Voice/Vision Holocaust Survivor Oral History Archive

Jack Gun - August 27, 1993

Brother Drafted into Russian Army

Fear, of course.

Naturally, he says--I asked him I says whats, whats happening now? And so he explained to me and I mean, at this point, I mean, I understood naturally more. And maybe I, I dont know, maybe I thought out to a certain you know, maybe fifteen, twenty percent and, and uh, he explained to me that the front is still going on and the Germans are trying to ease back in. And uh, we were there for about four weeks I would say. And then we took a train back--we heard that its all clear. And we went back. And then--is when the Russians and the Russian uh, the, the over there it was called the ??? uh, draft board or whatever, they came and they said uh, Anszel Gun, he says uh, you have to report to the ser--to service tomorrow morning. So he says look, he says I got a 10 year old brother, not quite 10 yet. He says I--we just survived the Nazis, he says and I hate to leave him alone. He says well well make sure hes taken care of.

So he went?

So, no he didnt go. So he says give me, he says a day. He says give me one day to arrange things for him. I wanna talk to him, and he says Ill report tomorrow, day after. He says give me 24 hours--they wanted to take him immediately, there was no monkey business, I mean, the war was still going on. So uh, he came home, this must have been around--I remember, you know, there was uh, I heard it was Rosh Hashanah, must have been a month already, around Septemberish of '44.

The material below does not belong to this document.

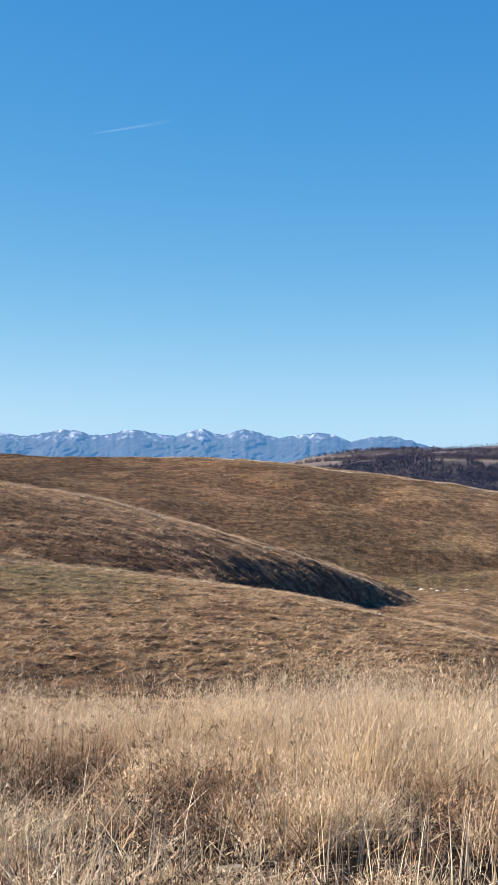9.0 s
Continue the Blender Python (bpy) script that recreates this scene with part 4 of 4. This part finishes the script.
def hide():
    """The small dark cabin on the hill's crest."""
    p = spot(-6.95, 352.0)
    hut = empty("crest_hut", p, "small dark timber hut on the hill crest", "hut")
    bm = bmesh.new()
    bmesh.ops.create_cube(bm, size=1, matrix=Matrix.Translation((0, 0, 0.75)) @ Matrix.Diagonal((1.15, 1.1, 1.7, 1)))
    for v in bm.verts:
        if v.co.z > 1:
            v.co.x *= 0.86
    part("wall", bm, DARK_METAL, hut)
    bm = bmesh.new()
    bmesh.ops.create_cube(bm, size=1, matrix=Matrix.Translation((0, 0, 1.64)) @ pose(0, 0, 0, 0, 6, 0) @ Matrix.Diagonal((1.25, 1.3, 0.08, 1)))
    part("roof", bm, DARK_METAL, hut)
    bm = bmesh.new()
    bmesh.ops.create_cube(bm, size=1, matrix=Matrix.Translation((0.1, -0.56, 0.7)) @ Matrix.Diagonal((0.5, 0.06, 1.3, 1)))
    part("door", bm, GREY_WOOD, hut, "grey plank door")


hide()


def mast(turn, r, tall):
    p = spot(turn, r, 0.3)
    m = empty("mast", p, "thin grey radio mast far behind the crest", "mast", "masts behind the hill")
    part("shaft", rod(bmesh.new(), (0, 0, 0), (0, 0, tall), 0.022, 0.016, 6), POLE_GREY, m)
    part("antenna", rod(bmesh.new(), (0, 0, tall - 1.3), (0, 0, tall), 0.06, 0.05, 6), POLE_GREY, m, "slim aerial drum")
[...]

Im pretty sure--my brother doesnt even recall, but I remember being in uh, in this little shul praying. And he came in and called me out and he says look, he says they wanna take me into the army and Im not going. He says Im going--Im running away.

[pause] Was about to be drafted and he came in?

He came in and told me, he says look, he says Im not going into the army. He says Im taking off. He says I will let you know where I am, and he took off. And I was living there in the house. There was an older woman that survived the war, and lived there also in our house, you know, the lady must have been another time maybe 60. So she sort of looked after me. And uh, I was uh, 1, I know one time I went with another fella, there was a big shortage of yeast in our city. And I got dressed I was quite--I was skinny, but I was quite tall for my age. So I got dressed with a Russian uniform with another guy about 17 years old. I dont even know who the guy was to be honest with you. Also a Jewish boy but I dont recall exactly who he was. But he approached me if I would go with him, I dont know, maybe if my brother would of been in there he wouldnt of let me but we both went on a train to Rovno to buy yeast as, as Russian soldiers. [laughs]


And we went on the train, and got to Rovno, bought the yeast, came back. And we sold it in our town and we made some--a few rubles and, uh...

So you were in the black market?

I was in the black market selling yeast. And uh, the train, you know, they used to--I think even the lady who used to take care of me, she used to bake these little bulkes, you know, like little rolls. And as the trains were going by people would stop and buy 'em, you know. Soldiers and non-soldiers and--you know it was still a war time. And uh, I just stuck around the house. I remember I used to, I used to go out and look at the, they used to have parades at the times. And a lot of times the Russian soldiers, and I would look and--then you know, all of a sudden one night, oh about a week after my brother was gone they called me, they came in the middle of the night--and the KGB.

Looking for Anszel.

They knew he was gone; they took me to question me. Were--they say you must know where he is. He says you better tell us where he is or else we send you away to a orphanage, to Russia. I think the first time they questioned me I really didnt know. But later somebody--a lady came and told me that he was, he was in that town that I showed you that my sister-in-law comes from. Its called, uh...


No, Włodzimierz. In, in Russian it was Vladimir-Volynsk. In Polish it was Włodzim... Włodzimierz. Uh, must be about, maybe 100 kilometers, maybe 150 kilometers from our town; closer towards Poland. He went over there. He registered un... under a different name. Called himself ???, got a job workin for the Russian government. See it was war times, so. And after, I dont know, a couple of months went by, maybe three, no, I dont really--can tell you exactly the time. And I was--I remember I was standing outside once and looking at the parade or something or was amazed with the Russian soldiers. And uh, a lady came on and tapped me on the shoulder and I turned. She says are you Yankiel? Well my name was Yankiel. Yankiel Gun? I says yes. She says uh, I came here my brother--your brother send after you. My name is so and so and uh, I came to take you to where he is. But what I forgot previously is they bothered me about three, four times. The Russian, the KGB. Always the same bologna. They always used to wake me up in the middle of the night and, you know, asking me questions. Now we heard that you know, we know that you know, and I--you better tell us where your brother is. And uh, as young as I was I knew not to tell, and I already knew. The first time probably I didnt, but the other times they took me I knew already, but I wouldnt, I wouldnt dare say. And the other thing that I forgot was uh, right after the war, before this happened as, as I mentioned to Sid we both had typhus.